OK, I think you've convinced me that UI can't do what I want inside NU abstractions.

Now, are these two equivalent, at least for illocutionaries:

  1. UI1 broda LE NU UI2 brode
  1. UI1 broda LE NU brode i UI2 brode

?

In other words, does an illocutionary inside an abstraction create a new utterance, as it were?

And Rosta: They have to be equivalent, I think, because brode is part of the proposition that UI1 has scope over, so in the first, both UI1 and UI2 have scope over brode. E.g. "COMMAND: you fetch the book that ASSERTED: is in the cupboard" -- asserting that the book is in the cupboard, so you can't satisfy my command by first placing a book in the cupboard and then fetching it. Or "COMMAND: you imagine that DENIAL: I am crazy" = "Imagine I'm crazy (but I'm not)".

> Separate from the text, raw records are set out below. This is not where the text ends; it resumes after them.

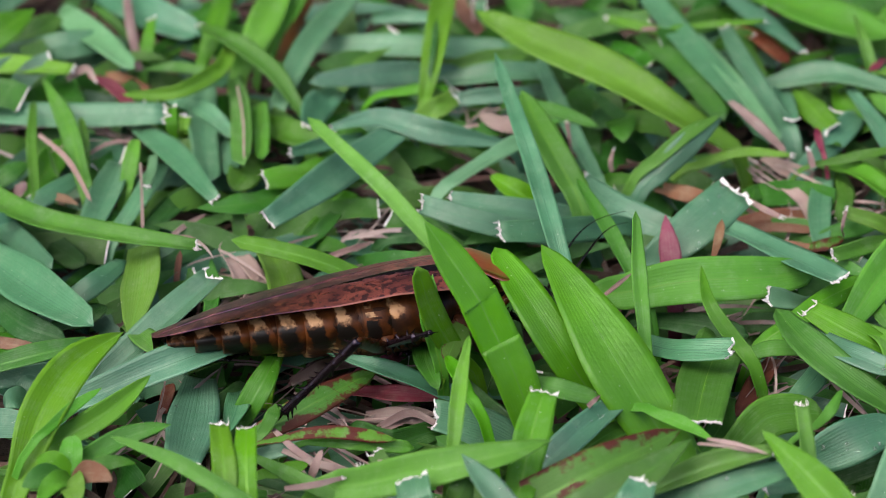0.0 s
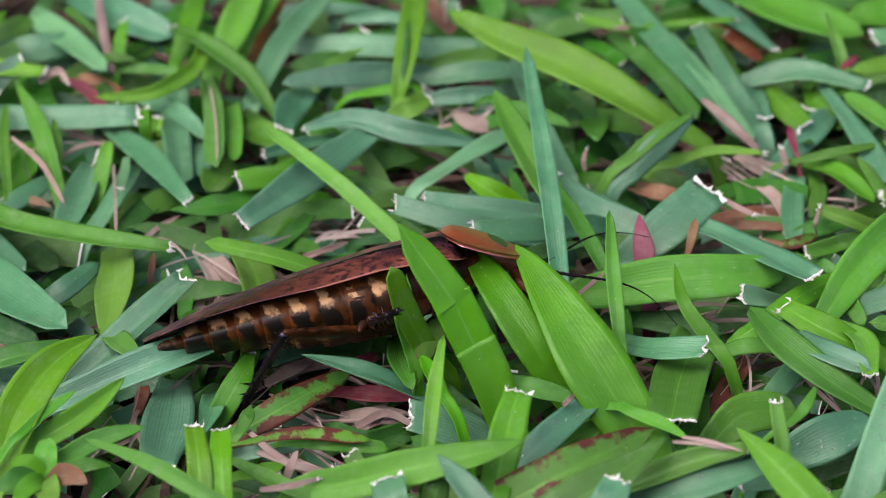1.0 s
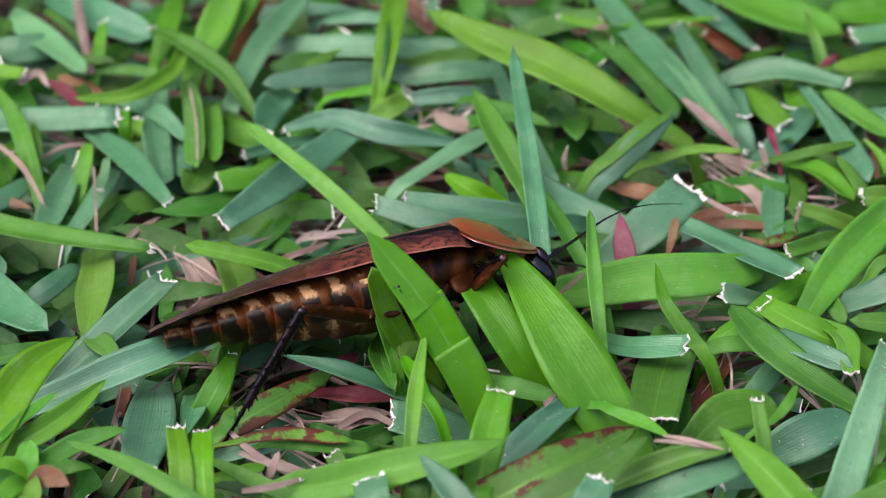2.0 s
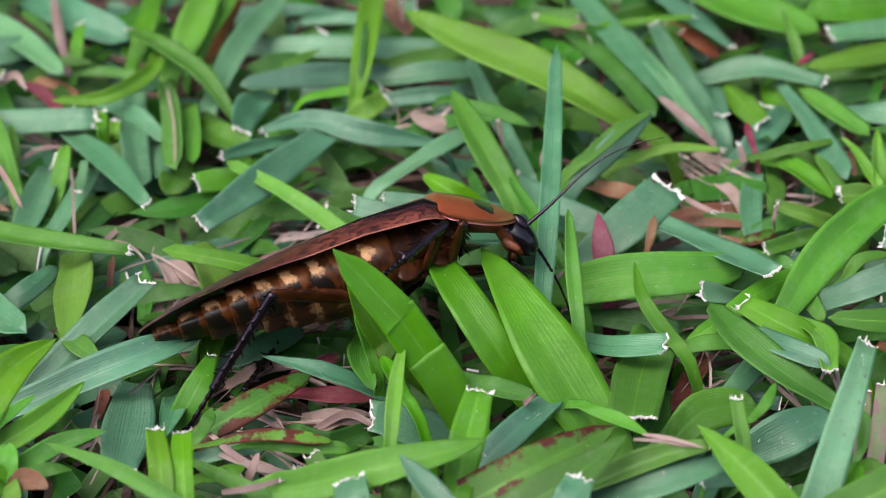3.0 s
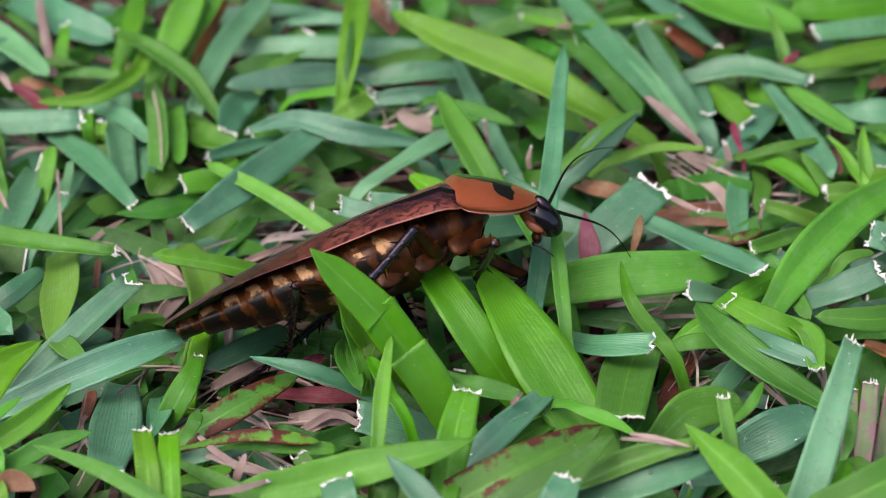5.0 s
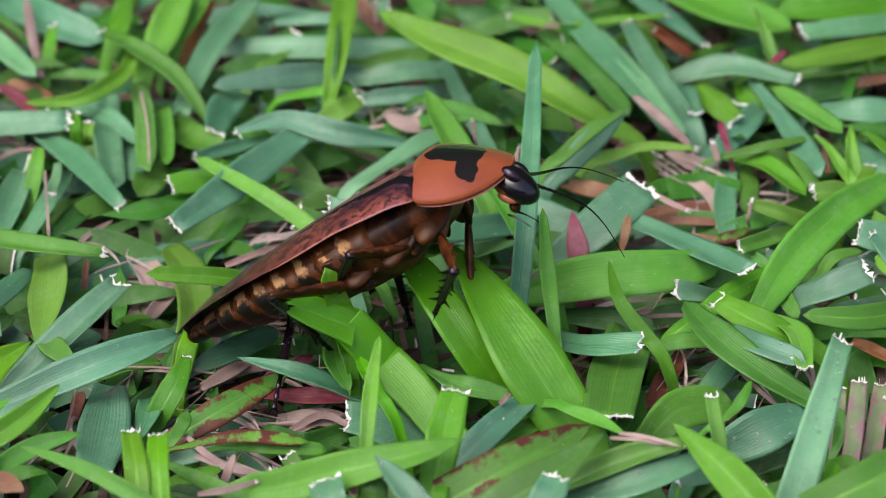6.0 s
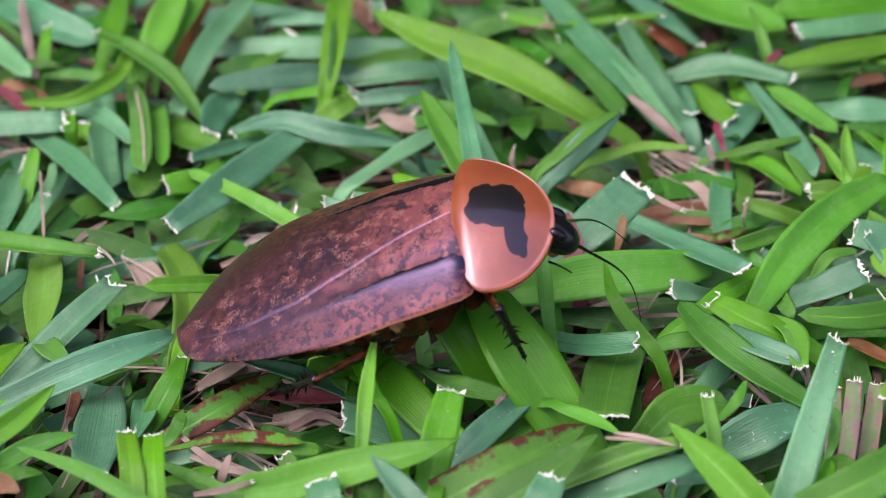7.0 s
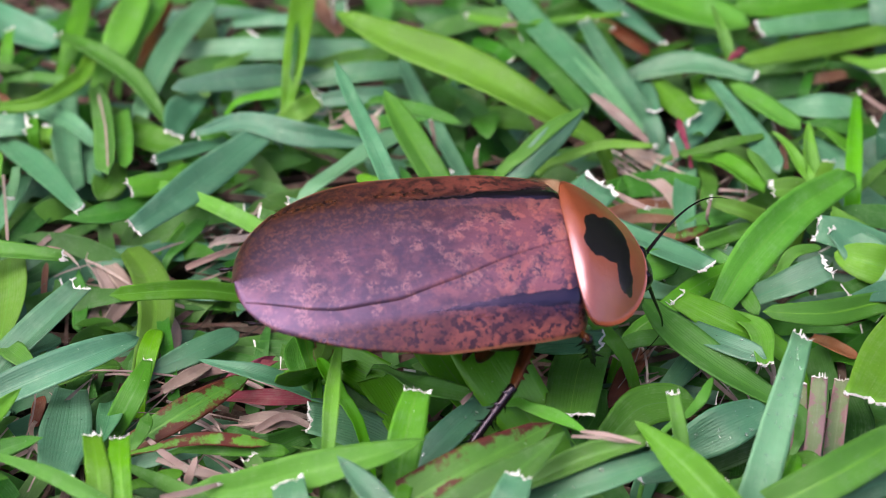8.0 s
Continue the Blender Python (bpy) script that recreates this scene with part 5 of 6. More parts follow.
def motions():
    walk(cam, [(t, pose(*EYE, TILT, 0, yaw)) for t, yaw in PAN], exposures=EXPOSURES)
    walk(cockroach, [
        (0.0, pose(-0.00863, -0.01329, 0.02139, -30.0, -2.7, 10.4)),
        (0.5, pose(-0.00844, -0.01402, 0.02198, -30.9, -2.8, 10.4)),
        (1.0, pose(-0.00651, -0.01340, 0.02445, -35.2, -9.0, 9.6)),
        (1.5, pose(-0.00376, -0.01405, 0.02538, -37.7, -6.5, 12.1)),
        (2.8, pose(-0.00200, -0.01164, 0.02754, -39.6, -10.3, 12.4)),
        (3.0, pose(-0.00194, -0.00902, 0.02677, -40.6, -12.3, 12.4)),
        (3.5, pose(-0.00009, -0.01228, 0.03045, -40.7, -15.1, 10.7)),
        (4.0, pose(0.00064, -0.01090, 0.02937, -40.6, -14.8, 11.0)),
        (4.5, pose(0.00167, -0.01041, 0.02947, -40.6, -15.4, 10.7)),
        (4.7, pose(0.00246, -0.01047, 0.02975, -39.8, -16.0, 10.3)),
        (5.8, pose(0.00558, -0.01526, 0.03584, -25.3, -27.9, -6.4)),
        (6.0, pose(0.00306, -0.01595, 0.03664, -25.4, -34.4, -8.5)),
        (6.2, pose(0.00529, -0.01747, 0.03542, -21.2, -31.7, -13.0)),
        (6.5, pose(0.00392, -0.01892, 0.03796, -10.6, -30.8, -9.9)),
        (6.8, pose(0.00361, -0.01970, 0.03630, -2.6, -27.7, -6.8)),
        (7.0, pose(0.00721, -0.02852, 0.03826, 12.2, -23.3, -8.3)),
        (7.2, pose(0.01030, -0.03672, 0.04115, 23.2, -19.1, -9.4)),
        (7.4, pose(0.01408, -0.03503, 0.03977, 30.6, -14.1, -5.8)),
        (7.6, pose(0.02037, -0.03425, 0.03949, 38.6, -0.9, 0.1)),
        (8.0, pose(0.02638, -0.03500, 0.04057, 24.4, 4.1, 8.7)),
    ])
    walk(shield, [(0.0, pose(0, 0, 0, -5)), (1.5, pose(0, 0, 0, 0)), (2.8, pose(0, 0, 0, 8)), (4.7, pose(0, 0, 0, 10)), (5.8, pose(0, 0, 0, 10)), (6.2, pose(0, 0, 0, 15)), (6.8, pose(0, 0, 0, 14)), (7.0, pose(0, 0, 0, 8)), (7.2, pose(0, 0, 0, 6)), (7.5, pose(0, 0, 0)), (8.0, pose(0, 0, 0))])
    walk(legs["hind_right"], [
        (0.00, pose(-0.00200, -0.00800, -0.00880, -58.5, -11.9, -111.2)),
        (0.50, pose(-0.00200, -0.00800, -0.00880, -55.5, -15.1, -115.4)),
        (1.00, pose(-0.00200, -0.00800, -0.00880, -56.2, -9.6, -146.7)),
        (1.50, pose(-0.00200, -0.00800, -0.00880, -52.6, -8.9, -135.7)),
        (2.80, pose(-0.00200, -0.00800, -0.00880, -39.5, -18.2, -156.4)),
        (3.00, pose(-0.00200, -0.00800, -0.00880, -45.5, -15.4, -150.6)),
        (3.50, pose(-0.00200, -0.00800, -0.00880, -39.9, -13.7, -164.6)),
        (4.00, pose(-0.00200, -0.00800, -0.00880, -35.9, -13.2, -166.7)),
        (4.30, pose(-0.00200, -0.00800, -0.00880, -31.1, -11.7, -169.6)),
        (4.50, pose(-0.00200, -0.00800, -0.00880, -26.2, -10.5, -172.2)),
        (4.70, pose(-0.00200, -0.00800, -0.00880, -81.3, -17.0, -144.0)),
        (5.80, pose(-0.00200, -0.00800, -0.00880, -57.3, -23.6, -135.6)),
        (6.00, pose(-0.00200, -0.00800, -0.00880, -66.3, -16.5, -121.6)),
        (6.20, pose(-0.00200, -0.00800, -0.00880, -69.2, -22.5, -138.1)),
        (6.50, pose(-0.00200, -0.00800, -0.00880, -65.3, -31.2, -133.8)),
        (6.80, pose(-0.00200, -0.00800, -0.00880, -86.7, -42.7, -91.3)),
        (7.00, pose(-0.00200, -0.00800, -0.00880, -57.5, -22.0, -135.3)),
        (7.10, pose(-0.00200, -0.00800, -0.00880, -57.6, -17.2, -156.4)),
        (7.35, pose(-0.00200, -0.00800, -0.00880, -18.9, -15.8, 168.7)),
        (7.50, pose(-0.00200, -0.00800, -0.00880, -17.3, -11.8, 168.7)),
        (7.75, pose(-0.00200, -0.00800, -0.00880, -23.8, 2.1, 166.4)),
        (8.00, pose(-0.00200, -0.00800, -0.00880, -23.3, 18.8, 155.4)),
    ])
    walk(shins["hind_right"], [
        (0.00, pose(0.01700, 0.00000, 0.00000, 180.0, 68.8, -180.0)),
        (0.50, pose(0.01700, 0.00000, 0.00000, 180.0, 70.4, 180.0)),
        (1.00, pose(0.01700, 0.00000, 0.00000, -180.0, 89.3, 180.0)),
        (1.50, pose(0.01700, 0.00000, 0.00000, 180.0, 89.9, -180.0)),
        (2.80, pose(0.01700, 0.00000, 0.00000, -0.0, 76.5, 0.0)),
        (3.00, pose(0.01700, 0.00000, 0.00000, 0.0, 73.7, -0.0)),
        (3.50, pose(0.01700, 0.00000, 0.00000, -0.0, 59.4, -0.0)),
        (4.00, pose(0.01700, 0.00000, 0.00000, 0.0, 53.0, 0.0)),
        (4.30, pose(0.01700, 0.00000, 0.00000, -0.0, 47.1, 0.0)),
        (4.50, pose(0.01700, 0.00000, 0.00000, -0.0, 42.7, -0.0)),
        (4.70, pose(0.01700, 0.00000, 0.00000, 180.0, 67.7, 180.0)),
        (5.80, pose(0.01700, 0.00000, 0.00000, 0.0, 124.8, 0.0)),
        (6.00, pose(0.01700, 0.00000, 0.00000, 0.0, 135.9, 0.0)),
        (6.20, pose(0.01700, 0.00000, 0.00000, 0.0, 123.1, 0.0)),
        (6.50, pose(0.01700, 0.00000, 0.00000, 0.0, 128.2, 0.0)),
        (6.80, pose(0.01700, 0.00000, 0.00000, 0.0, 122.4, 0.0)),
        (7.00, pose(0.01700, 0.00000, 0.00000, 0.0, 100.4, 0.0)),
        (7.10, pose(0.01700, 0.00000, 0.00000, -0.0, 89.2, 0.0)),
        (7.35, pose(0.01700, 0.00000, 0.00000, 0.0, 67.5, 0.0)),
        (7.50, pose(0.01700, 0.00000, 0.00000, 0.0, 66.6, -0.0)),
        (7.75, pose(0.01700, 0.00000, 0.00000, -0.0, 50.9, -0.0)),
        (8.00, pose(0.01700, 0.00000, 0.00000, 0.0, 25.8, 0.0)),
    ])
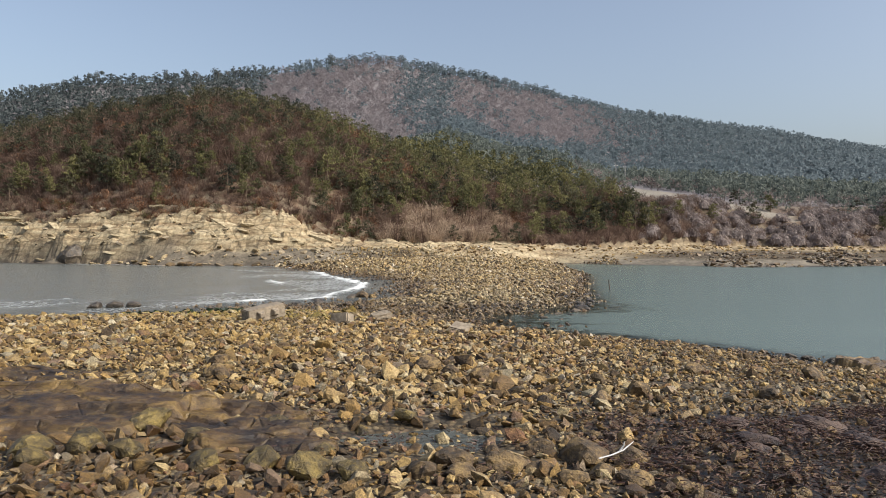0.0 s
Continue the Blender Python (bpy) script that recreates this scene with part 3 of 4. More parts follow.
# ---- bedrock ledges, tide pools ----
def bedrock_ledge(x, y, wide, deep, rise, turn, seed, label):
    """A low slab of bedrock: a cracked, stepped top with a ragged outline that runs down into the ground."""
    u, v, q = sheet(np.linspace(-1, 1, 180), np.linspace(-1, 1, 90))
    r = np.sqrt(np.abs(u) ** 2.6 + np.abs(v) ** 2.6) + 0.55 * fbm(u * 1.6 + seed, v * 1.6, 4)
    a = radians(turn)
    wx_, wy_ = u * wide / 2, v * deep / 2
    gx_, gy_ = x + wx_ * math.cos(a) - wy_ * math.sin(a), y + wx_ * math.sin(a) + wy_ * math.cos(a)
    body = smooth(1.0, 0.84, r)
    n_ = fbm(gx_ * 0.45 + seed, gy_ * 0.8, 4)
    lift = (v * 0.8 + 1.8 * n_) * 1.5
    steps = (np.floor(lift) + smooth(0.0, 0.12, lift - np.floor(lift))) / 1.5 - 0.4
    crack = smooth(0.03, 0.0, np.abs(fbm(gx_ * 0.7 + seed * 3, gy_ * 0.9, 3)))
    z = height(gx_, gy_) - 0.25 + body * (0.25 + rise * (0.75 + 0.35 * steps) + 0.10 * n_) - 0.06 * crack * body + (0.13 * fbm(gx_ * 1.7, gy_ * 3.4, 5) - 0.10 * np.abs(fbm(gx_ * 0.9 + seed, gy_ * 4.2, 4)) + 0.05 * np.abs(fbm(gx_ * 4.5, gy_ * 5.5, 3))) * body
    keep = (r < 1.12)[q].all(1)
    return thing("bedrock_ledge", mesh_from("bedrock_ledge", np.stack([gx_, gy_, z], 1), q[keep]), M_LEDGE, label, "rock ledge", "bedrock ledges")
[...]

xorxes: Do we have an illocutionary operator for DENIED? Is that what {ju'anai} should be? Are all of the following illocutionary operators?

e'a PERMITTED:

e'acu'i neither PERMITTED nor FORBIDDEN:

e'anai FORBIDDEN:

e'e EXHORTED:

e'o REQUESTED:

e'u SUGGESTED:

ai INTENDED:

au WISHED:

a'o HOPED:

ju'a ASSERTED:

ju'acu'i neither ASSERTED nor DENIED:

ju'anai DENIED:

ca'e DEFINED (content made true by the utterance):

ru'a POSITED:

ja'o CONCLUDED:

su'a GENERALIZED:

su'anai PARTICULARIZED:

ba'a EXPECTED:

ba'acu'i EXPERIENCED (now):

ba'anai REMEMBERED:

za'a OBSERVED (witnessed):

ti'e HEARD (not witnessed):

ka'u KNOWN (common knowledge):

se'o INTUITED:

pe'i OPINED:

Many of those seem to be varieties of ASSERTED.

And Rosta: The ba'a/se'o clump and ja'o/su'a are arguably presuppositional. For example, is a ti'e utterance a mere report of hearsay, or is it a claim, marked as being based on hearsay?